«Non è detto che con un tasso di crescita economica più elevato la situazione sia molto buona, né che con una diminuzione del tasso di crescita la situazione sia molto cattiva». Senza citare questa frase di Xi Jinping, da un articolo pubblicato nei giorni scorsi sulla rivista teorica del Partito comunista Qiushi, è difficile comprendere le notizie in arrivo dalle “Due Sessioni”, il momento culmine delle attività parlamentari della Cina. Oltre cinquemila delegati da ogni angolo del paese affollano per una settimana la grande sala del popolo per le riunioni della Conferenza consultiva del popolo (che riunisce grandi personalità del mondo politico, imprenditoriale, culturale, sociale e sportivo) e dell’Assemblea nazionale del popolo, quanto di più simile la Cina abbia a un parlamento.

Come da tradizione, ieri si sono aperte le danze col rapporto di lavoro del premier. Per la prima volta a parlare è stato Li Qiang, fedelissimo di Xi promosso lo scorso anno. Fissati gli obiettivi dei prossimi mesi: il target di crescita del pil è stato fissato a «circa il 5%», in linea col 2023 e al di sotto del 2022 in cui era stato mancato il bersaglio a causa delle dure restrizioni anti Covid. Per alcuni un dato cauto, per altri ambizioso, vista la mancanza di fiducia che rallenta i consumi e la crisi immobiliare. Dopo l’ordine di liquidazione per Evergrande, proprio ieri il principale costruttore privato, Country Garden, ha registrato un crollo dell’85% delle vendite su febbraio.

Per sostenere i consumi, il governo ha annunciato un programma annuale chiamato «senza pensieri» per incoraggiare la spesa per alcuni prodotti, dagli elettronici ai veicoli elettrici, settore che le aziende cinesi come Byd mirano a dominare. Altri stimoli potrebbero arrivare dall’emissione di obbligazioni speciali, ma la sensazione è che dopo i 139 miliardi del 2023 il portafoglio non si spalancherà del tutto. La mancanza di grandi riforme o di sostegni extra-large si evince dall’obiettivo di riduzione del deficit di bilancio, che dovrebbe scendere dal 3,8% al 3%. Non semplice, considerando il grande problema del cosiddetto “debito nascosto” che affligge soprattutto le casse dei governi locali, prosciugate dall’esposizione verso fondi fiduciari e settore immobiliare, l’ex motore della crescita che deve ancora trovare un sostituto ufficiale.

Le parole di Xi su Qiushi sono in tal senso significative.

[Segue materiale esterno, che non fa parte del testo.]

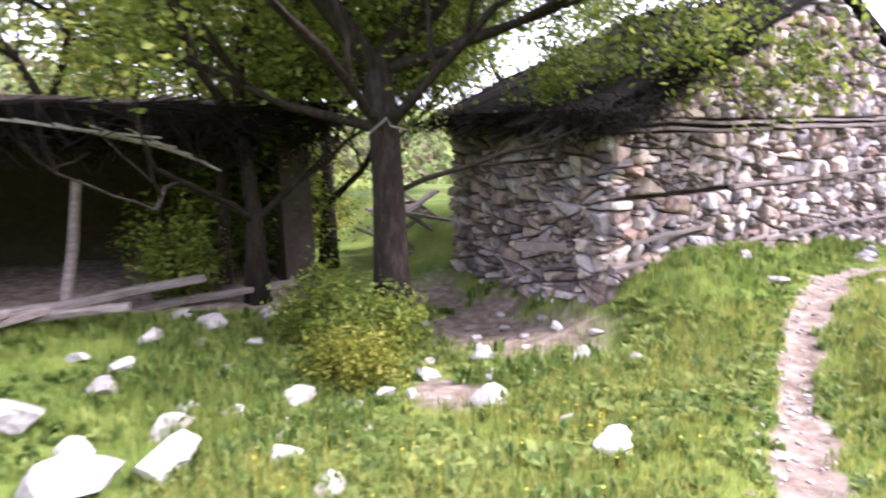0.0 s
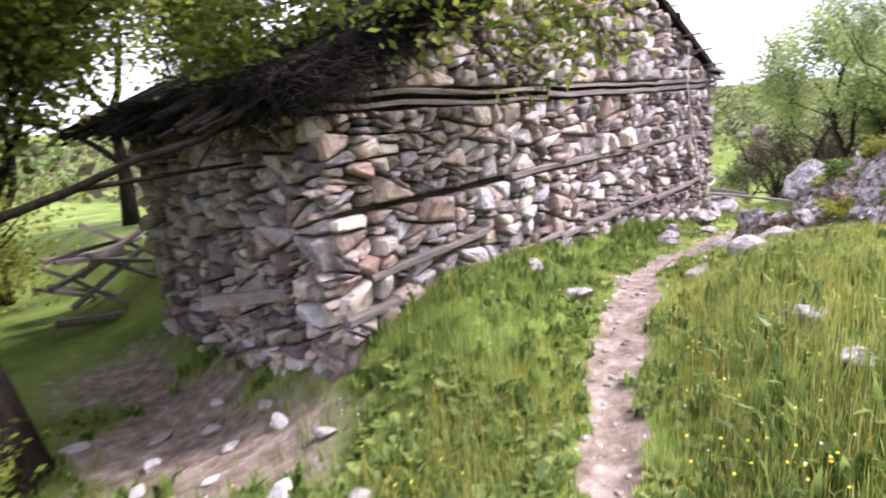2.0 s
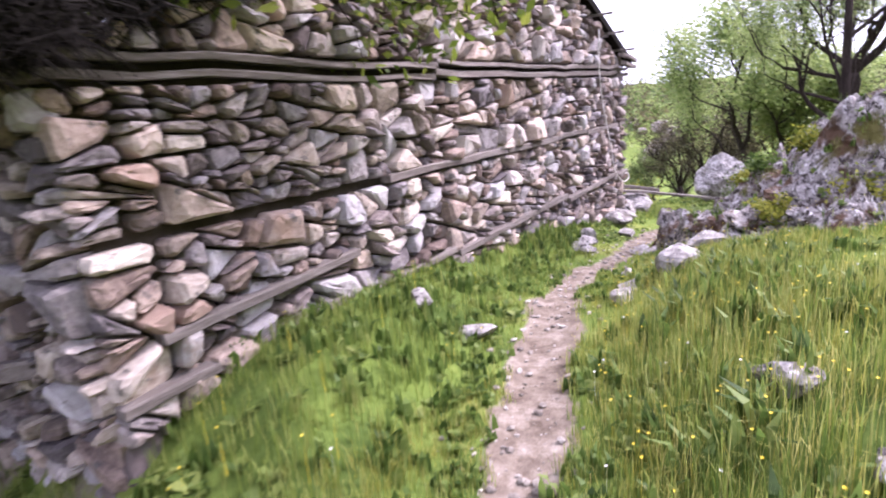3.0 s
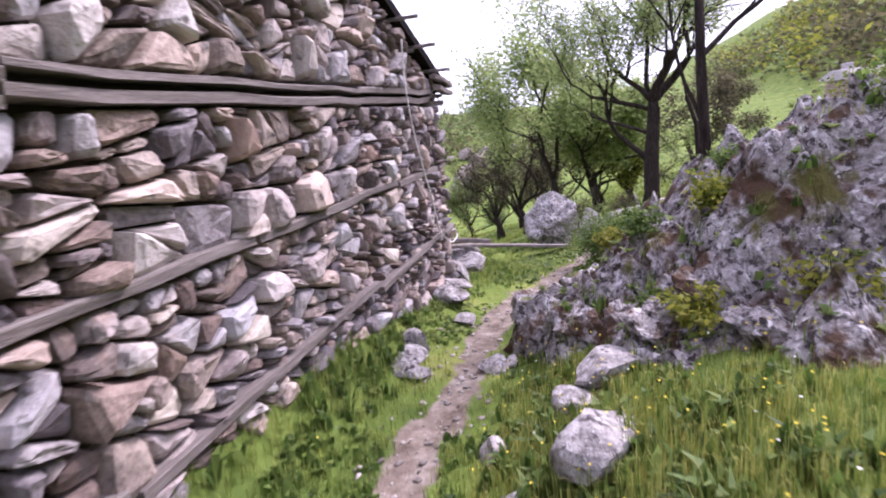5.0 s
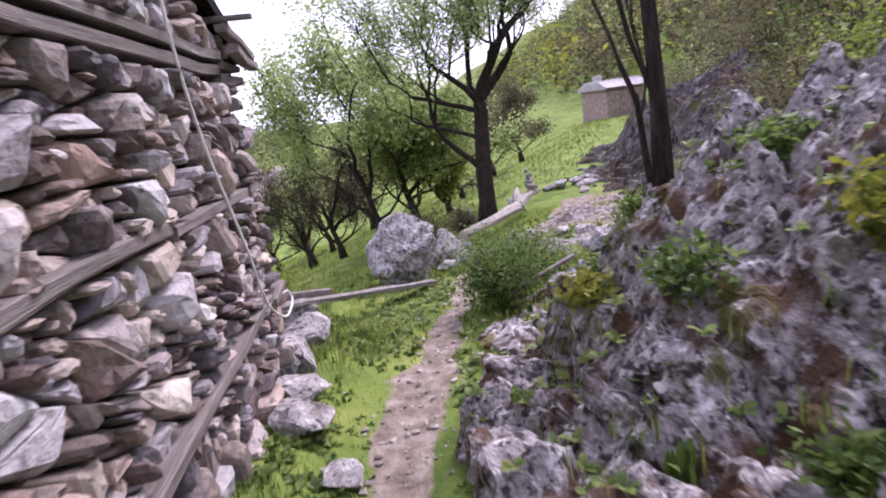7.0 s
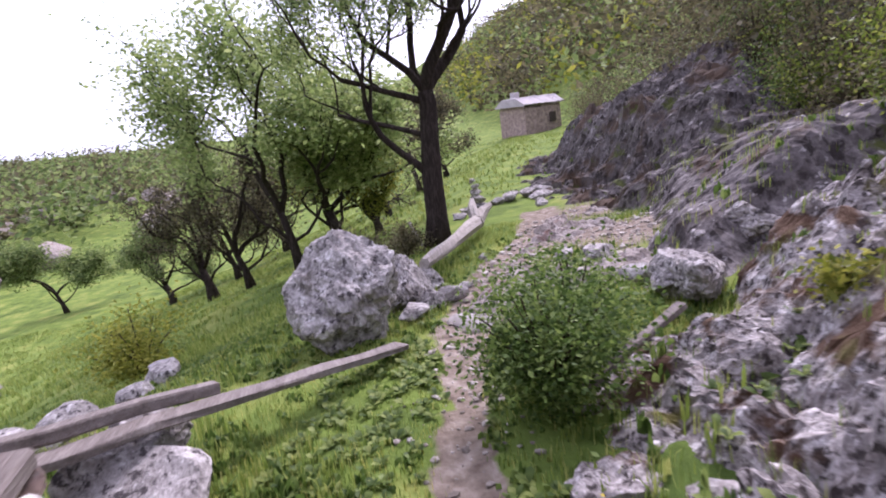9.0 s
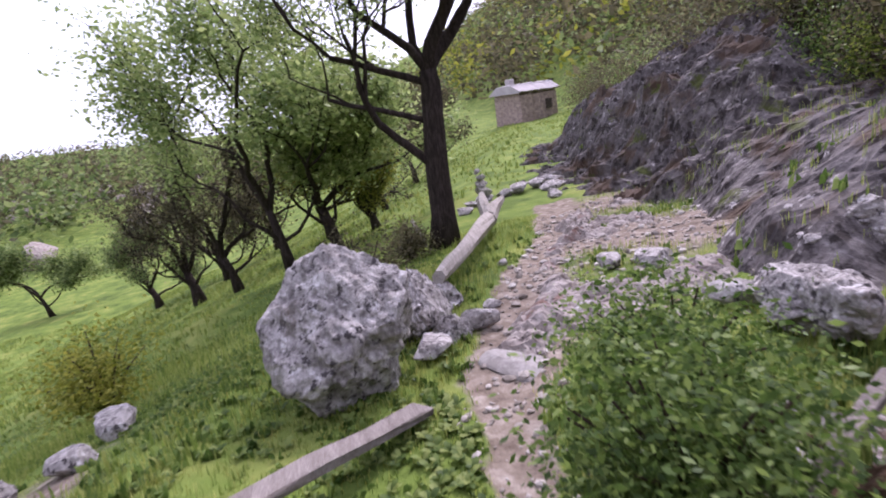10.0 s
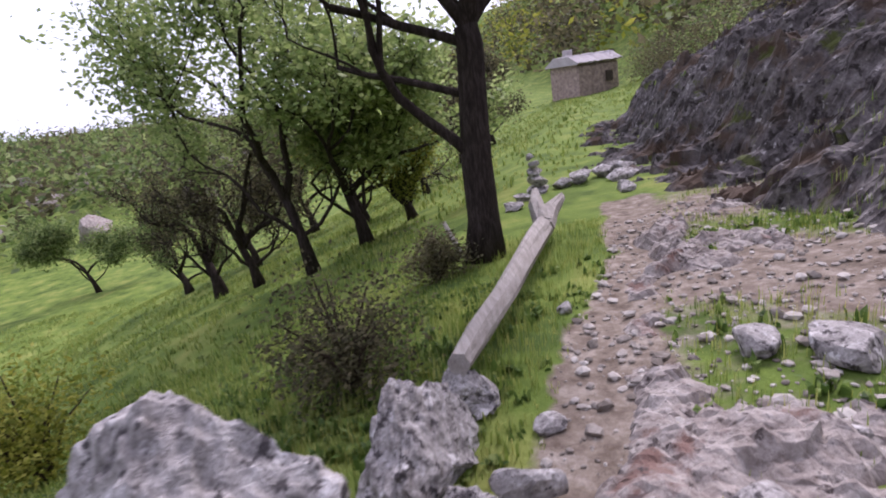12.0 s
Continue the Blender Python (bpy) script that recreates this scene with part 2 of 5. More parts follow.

Come già lasciato intendere dall’inizio del suo secondo mandato con le “linee rosse” sull’immobiliare e la doppia circolazione che privilegia il consumo interno, per il leader cinese la priorità è cambiare il modello di sviluppo rendendolo più sostenibile, meno esposto a rischi debitori. Anche a costo di perdere qualche decimale di pil. Un piano che però è entrato in collisione con la pandemia prima e la guerra in Ucraina poi, in uno scenario di instabilità globale che rischia di amplificare il contraccolpo previsto originariamente.

Proprio dalle turbolenze esterne, leggasi restrizioni occidentali, si rafforza la necessità di perseguire una parziale autosufficienza tecnologica. Il rapporto di Li ribadisce con enfasi questo obiettivo, citando nuovi piani multimilionari per l’intelligenza artificiale e l’informatica quantistica.

Così come in Europa e altrove, prosegue poi anche in Cina la tendenza al riarmo. Il budget militare aumenta del 7,2%, in linea con lo scorso anno e al di sopra delle previsioni di crescita del pil. In un decennio, le spese di difesa cinesi sono pressoché raddoppiate, anche se rappresentano ancora un terzo di quelle degli Stati uniti. In questo contesto non sorprende che la parola citata più volte (28) nel report di Li sia proprio «sicurezza».

Segnali interessanti anche dal (breve) passaggio su Taiwan. Dopo la vittoria alle presidenziali di gennaio di Lai Ching-te, che Pechino considera un “secessionista”, nel report di Li (che inusualmente non terrà la conferenza stampa finale) si parla di «sviluppo pacifico» delle relazioni ma è sparita la definizione «riunificazione pacifica», così come il riferimento al «legame di sangue» tra continentali e taiwanesi. Trova invece posto l’opposizione ad «attività separatiste» e a «interferenze straniere». Atteso domani il discorso “diplomatico” del ministro degli esteri Wang Yi, mentre entro lunedì verranno approvate diverse leggi, a partire dalla riforma del Consiglio di stato.